Showing posts with label French Connection. Show all posts
Showing posts with label French Connection. Show all posts

Monday, October 24, 2011

French Connection Deux

The French police force has been shaken by a corruption scandal involving Lyon's deputy police chief, nicknamed "le Superflic" for his fight against drugs, who has been arrested on suspicion of colluding with international drug barons. Liberation, the left wing Paris based paper headlined it 'le super-poulet dans le Lyonaise gril' A French cop=chicken on the grill in Lyon. (French cops are referred to as Poulet and flic and it's informal not perjorative)
Michel Neyret, 55, the bouffant-haired and charismatic Lyon detective, was arrested at home along with his wife and is being held in custody.
Michel is suspected of paying off his informants with batches of confiscated drugs; police claim that Michel then worked with the criminals to resell the products. He is being questioned about corruption, international drugs trafficking and money-laundering. Michel, however, is regarded as a hero for his success in cutting drug crime and stopping jewelery heists in the Lyon area.

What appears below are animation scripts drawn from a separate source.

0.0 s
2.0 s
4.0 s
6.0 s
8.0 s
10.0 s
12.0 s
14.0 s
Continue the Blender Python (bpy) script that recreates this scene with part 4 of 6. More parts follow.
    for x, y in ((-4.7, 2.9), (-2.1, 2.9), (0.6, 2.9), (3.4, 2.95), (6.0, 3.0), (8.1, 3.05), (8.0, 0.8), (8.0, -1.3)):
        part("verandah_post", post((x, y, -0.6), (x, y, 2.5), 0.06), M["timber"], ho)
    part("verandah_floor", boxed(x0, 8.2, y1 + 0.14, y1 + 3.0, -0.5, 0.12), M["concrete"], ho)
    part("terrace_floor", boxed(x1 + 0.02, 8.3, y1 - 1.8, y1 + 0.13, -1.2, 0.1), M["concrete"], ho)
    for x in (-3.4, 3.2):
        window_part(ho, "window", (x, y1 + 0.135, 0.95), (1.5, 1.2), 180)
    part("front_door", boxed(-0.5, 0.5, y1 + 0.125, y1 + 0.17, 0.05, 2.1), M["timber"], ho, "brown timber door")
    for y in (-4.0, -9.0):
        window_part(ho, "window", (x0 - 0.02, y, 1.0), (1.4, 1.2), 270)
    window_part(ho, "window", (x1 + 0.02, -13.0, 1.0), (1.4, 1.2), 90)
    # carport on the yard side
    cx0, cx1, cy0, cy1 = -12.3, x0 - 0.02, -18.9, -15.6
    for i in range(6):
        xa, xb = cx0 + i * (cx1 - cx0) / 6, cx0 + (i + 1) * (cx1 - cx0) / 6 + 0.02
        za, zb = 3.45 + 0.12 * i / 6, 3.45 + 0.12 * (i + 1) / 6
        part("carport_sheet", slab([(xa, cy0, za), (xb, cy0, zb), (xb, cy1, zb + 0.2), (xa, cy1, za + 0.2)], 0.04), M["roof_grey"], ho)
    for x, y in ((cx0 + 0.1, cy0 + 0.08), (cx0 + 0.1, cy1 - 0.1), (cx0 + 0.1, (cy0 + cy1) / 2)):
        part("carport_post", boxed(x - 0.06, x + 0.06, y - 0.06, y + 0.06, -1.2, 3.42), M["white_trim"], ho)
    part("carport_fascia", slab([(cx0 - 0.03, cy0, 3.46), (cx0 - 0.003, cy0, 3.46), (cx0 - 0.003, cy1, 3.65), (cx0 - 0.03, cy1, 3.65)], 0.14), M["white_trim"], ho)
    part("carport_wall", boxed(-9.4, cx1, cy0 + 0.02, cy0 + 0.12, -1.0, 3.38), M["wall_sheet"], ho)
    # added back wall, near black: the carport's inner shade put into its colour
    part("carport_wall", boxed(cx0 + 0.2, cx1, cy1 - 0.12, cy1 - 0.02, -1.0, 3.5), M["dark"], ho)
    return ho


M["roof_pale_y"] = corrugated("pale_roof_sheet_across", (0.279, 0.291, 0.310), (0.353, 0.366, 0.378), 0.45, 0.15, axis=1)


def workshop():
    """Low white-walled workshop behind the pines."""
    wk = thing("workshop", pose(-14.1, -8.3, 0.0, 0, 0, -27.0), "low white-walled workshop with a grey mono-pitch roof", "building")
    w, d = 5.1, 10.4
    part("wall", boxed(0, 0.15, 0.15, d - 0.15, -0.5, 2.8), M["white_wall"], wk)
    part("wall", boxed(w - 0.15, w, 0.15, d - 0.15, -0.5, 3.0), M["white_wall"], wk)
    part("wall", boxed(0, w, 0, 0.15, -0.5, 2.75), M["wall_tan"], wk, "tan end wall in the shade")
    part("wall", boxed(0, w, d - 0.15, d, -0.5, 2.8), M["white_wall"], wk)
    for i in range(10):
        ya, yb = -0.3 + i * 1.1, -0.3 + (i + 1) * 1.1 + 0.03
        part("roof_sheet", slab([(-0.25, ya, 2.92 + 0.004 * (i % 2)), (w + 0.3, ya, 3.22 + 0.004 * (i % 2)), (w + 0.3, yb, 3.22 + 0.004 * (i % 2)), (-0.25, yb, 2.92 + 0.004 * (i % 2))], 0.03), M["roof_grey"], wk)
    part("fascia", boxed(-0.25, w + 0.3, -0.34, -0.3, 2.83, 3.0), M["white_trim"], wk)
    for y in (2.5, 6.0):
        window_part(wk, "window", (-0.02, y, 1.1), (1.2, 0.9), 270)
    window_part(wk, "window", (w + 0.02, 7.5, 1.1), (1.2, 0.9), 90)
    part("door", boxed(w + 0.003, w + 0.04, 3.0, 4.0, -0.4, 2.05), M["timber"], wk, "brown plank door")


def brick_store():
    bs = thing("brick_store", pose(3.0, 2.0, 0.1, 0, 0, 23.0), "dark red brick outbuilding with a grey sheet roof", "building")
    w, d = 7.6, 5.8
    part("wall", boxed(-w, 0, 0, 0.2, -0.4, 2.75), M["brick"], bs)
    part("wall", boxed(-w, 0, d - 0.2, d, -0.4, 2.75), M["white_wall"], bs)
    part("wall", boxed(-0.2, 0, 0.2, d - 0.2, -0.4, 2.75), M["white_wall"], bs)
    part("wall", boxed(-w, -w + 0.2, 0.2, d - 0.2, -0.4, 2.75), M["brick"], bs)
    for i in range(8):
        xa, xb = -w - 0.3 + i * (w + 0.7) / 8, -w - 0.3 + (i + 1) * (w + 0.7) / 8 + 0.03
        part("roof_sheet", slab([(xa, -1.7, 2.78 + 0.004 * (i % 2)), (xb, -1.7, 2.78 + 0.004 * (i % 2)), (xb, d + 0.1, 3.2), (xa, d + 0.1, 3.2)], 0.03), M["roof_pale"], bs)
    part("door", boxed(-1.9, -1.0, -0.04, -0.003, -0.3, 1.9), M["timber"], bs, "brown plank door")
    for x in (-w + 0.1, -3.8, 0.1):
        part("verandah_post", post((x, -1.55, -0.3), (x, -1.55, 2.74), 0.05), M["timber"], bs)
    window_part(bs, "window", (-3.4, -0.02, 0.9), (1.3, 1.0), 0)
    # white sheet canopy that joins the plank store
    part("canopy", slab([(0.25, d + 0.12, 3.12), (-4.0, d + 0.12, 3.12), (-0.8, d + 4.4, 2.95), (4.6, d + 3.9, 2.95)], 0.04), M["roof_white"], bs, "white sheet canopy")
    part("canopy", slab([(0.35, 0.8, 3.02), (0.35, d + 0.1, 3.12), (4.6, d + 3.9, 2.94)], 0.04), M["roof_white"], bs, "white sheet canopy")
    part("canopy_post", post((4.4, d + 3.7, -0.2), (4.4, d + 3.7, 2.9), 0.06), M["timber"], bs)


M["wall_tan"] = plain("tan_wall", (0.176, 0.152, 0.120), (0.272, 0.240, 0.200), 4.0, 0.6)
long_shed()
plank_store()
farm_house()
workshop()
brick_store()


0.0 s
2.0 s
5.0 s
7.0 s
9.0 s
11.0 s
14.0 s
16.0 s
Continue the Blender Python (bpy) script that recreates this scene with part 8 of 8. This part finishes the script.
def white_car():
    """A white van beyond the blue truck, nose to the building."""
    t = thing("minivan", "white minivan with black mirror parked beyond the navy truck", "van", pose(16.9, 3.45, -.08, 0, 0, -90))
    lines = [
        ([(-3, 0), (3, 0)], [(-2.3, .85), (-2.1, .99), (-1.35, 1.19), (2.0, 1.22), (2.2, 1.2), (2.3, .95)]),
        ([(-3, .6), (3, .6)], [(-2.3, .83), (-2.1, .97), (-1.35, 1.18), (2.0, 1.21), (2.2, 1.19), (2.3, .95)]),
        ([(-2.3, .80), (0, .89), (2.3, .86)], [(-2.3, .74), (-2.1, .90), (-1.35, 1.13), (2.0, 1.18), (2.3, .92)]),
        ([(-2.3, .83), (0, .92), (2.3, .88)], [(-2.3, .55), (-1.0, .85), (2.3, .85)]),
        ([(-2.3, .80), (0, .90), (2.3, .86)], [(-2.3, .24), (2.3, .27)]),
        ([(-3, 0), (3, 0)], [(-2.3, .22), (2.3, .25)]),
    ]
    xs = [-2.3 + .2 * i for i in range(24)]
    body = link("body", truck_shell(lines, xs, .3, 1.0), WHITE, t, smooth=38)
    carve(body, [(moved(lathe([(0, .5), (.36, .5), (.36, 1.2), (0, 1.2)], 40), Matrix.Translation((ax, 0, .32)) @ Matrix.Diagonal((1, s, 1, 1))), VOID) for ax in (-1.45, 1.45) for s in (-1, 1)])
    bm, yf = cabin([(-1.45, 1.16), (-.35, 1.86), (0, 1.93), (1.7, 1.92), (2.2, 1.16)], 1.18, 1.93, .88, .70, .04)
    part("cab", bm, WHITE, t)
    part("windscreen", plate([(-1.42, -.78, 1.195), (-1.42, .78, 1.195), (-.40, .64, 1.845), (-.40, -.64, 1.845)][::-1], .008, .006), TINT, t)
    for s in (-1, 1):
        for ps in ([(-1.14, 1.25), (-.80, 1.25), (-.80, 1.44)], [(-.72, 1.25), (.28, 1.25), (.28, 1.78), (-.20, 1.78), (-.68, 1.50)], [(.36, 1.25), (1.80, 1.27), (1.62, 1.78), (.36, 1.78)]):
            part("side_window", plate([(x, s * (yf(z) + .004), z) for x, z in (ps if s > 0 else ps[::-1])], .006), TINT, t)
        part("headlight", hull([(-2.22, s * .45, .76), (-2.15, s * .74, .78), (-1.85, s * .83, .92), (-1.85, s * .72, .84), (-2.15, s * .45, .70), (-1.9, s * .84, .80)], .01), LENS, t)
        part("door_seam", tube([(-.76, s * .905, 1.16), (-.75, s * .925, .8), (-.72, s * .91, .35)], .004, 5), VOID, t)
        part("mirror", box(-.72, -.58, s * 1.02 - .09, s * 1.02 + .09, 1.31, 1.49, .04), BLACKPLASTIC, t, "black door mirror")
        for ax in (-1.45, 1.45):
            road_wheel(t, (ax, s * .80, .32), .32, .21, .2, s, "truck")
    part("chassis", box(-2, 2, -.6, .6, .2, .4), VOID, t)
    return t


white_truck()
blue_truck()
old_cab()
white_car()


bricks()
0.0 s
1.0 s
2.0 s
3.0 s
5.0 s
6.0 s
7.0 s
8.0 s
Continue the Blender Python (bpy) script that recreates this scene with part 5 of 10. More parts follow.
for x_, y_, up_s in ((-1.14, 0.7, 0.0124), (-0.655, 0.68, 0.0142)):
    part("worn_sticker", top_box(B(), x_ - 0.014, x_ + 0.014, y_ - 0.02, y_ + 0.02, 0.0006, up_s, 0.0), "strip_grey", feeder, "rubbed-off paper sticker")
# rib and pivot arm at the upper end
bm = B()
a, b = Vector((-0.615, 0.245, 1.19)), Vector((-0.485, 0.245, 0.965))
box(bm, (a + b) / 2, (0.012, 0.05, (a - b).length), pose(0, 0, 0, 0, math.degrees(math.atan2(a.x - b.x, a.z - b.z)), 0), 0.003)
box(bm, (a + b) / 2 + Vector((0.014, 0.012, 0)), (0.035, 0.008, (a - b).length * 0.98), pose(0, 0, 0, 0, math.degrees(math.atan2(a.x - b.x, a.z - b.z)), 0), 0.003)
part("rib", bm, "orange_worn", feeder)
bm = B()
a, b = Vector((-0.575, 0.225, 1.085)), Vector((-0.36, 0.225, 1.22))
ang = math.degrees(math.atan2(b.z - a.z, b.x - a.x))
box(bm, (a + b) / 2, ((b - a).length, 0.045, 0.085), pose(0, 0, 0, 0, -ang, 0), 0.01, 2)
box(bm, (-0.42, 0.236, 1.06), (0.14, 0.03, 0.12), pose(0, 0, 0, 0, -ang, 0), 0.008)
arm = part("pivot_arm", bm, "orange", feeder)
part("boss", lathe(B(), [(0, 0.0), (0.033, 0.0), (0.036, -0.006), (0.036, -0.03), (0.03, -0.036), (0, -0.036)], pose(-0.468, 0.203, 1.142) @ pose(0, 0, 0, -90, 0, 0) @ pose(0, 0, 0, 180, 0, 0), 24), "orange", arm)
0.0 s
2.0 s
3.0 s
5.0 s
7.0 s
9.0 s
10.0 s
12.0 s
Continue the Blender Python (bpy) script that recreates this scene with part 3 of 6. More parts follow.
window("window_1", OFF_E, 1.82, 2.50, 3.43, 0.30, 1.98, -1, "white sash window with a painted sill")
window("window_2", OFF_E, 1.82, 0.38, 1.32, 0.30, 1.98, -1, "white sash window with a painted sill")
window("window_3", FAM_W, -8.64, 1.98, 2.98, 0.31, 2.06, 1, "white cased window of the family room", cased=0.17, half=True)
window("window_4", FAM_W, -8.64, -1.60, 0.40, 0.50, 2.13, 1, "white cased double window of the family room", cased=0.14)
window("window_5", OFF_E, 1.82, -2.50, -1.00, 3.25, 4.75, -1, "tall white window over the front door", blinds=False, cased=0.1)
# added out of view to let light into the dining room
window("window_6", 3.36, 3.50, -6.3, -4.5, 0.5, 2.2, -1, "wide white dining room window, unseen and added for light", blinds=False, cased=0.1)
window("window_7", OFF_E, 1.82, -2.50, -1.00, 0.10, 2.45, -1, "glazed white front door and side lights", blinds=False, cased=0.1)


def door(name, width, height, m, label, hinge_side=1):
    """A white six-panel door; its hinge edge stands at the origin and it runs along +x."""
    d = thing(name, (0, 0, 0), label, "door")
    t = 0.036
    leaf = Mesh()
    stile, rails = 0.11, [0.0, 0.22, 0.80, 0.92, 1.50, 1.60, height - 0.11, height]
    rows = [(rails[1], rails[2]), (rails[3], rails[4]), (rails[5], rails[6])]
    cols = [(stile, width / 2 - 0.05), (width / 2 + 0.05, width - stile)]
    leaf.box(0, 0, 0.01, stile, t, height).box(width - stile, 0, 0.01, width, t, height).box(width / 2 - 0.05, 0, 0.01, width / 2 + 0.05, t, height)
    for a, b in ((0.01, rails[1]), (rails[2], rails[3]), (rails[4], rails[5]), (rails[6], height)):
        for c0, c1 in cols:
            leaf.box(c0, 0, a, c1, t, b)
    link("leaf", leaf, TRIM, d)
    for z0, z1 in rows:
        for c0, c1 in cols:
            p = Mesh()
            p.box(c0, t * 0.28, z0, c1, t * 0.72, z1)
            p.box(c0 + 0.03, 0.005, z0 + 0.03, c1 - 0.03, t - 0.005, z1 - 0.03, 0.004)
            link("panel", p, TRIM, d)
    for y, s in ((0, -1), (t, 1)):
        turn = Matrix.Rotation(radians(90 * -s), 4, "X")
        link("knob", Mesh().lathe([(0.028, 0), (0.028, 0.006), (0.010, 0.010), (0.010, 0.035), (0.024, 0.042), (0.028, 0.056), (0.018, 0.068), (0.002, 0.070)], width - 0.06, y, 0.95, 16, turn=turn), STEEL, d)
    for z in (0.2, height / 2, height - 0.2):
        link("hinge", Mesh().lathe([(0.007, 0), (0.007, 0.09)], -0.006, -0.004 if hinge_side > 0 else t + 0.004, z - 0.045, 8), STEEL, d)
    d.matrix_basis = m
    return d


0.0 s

He appears regularly in the media to talk about Lyon's success in busting crime; he was also a script adviser on a recent feature film about Lyon gang crime. Three other senior officers were also arrested in swoops from Lyon to Grenoble and the investigation spread to Cannes on the French riviera. Others linked to organized crime were in Lyon and Cannes including a man in his 30s believed to have provided Michel with luxury cars, including a Ferrari and a Rolls Royce.
Judges working on the case said they were investigating links between the police and French organized crime as well as potentially the Italian mafia. The trafficking is said to have involved hard drugs transported from South America, linked to a Paris-region cocaine ring dismantled by police last November. Judges are investigating Swiss bank accounts allegedly used to channel profits. Michel and his lawyers contest all the allegations. Police all over France were stupefied at the arrests.
If a web of corruption is uncovered at the top of the French force, it would be a major scandal. The interior minister Claude Gueant said that if the allegations are true, it would be "immensely painful" for the French police.
The investigation comes just as Nicolas Sarkozy's inner-circle has been hit by a series of political party-funding corruption investigations - including contributions from the L'Oreal heiress Lilianne Bettencourt who a judge has ruled to be suffering dementia and Alzheimers and incapable of making decisions - putting the country in a state of soul-searching about sleaze.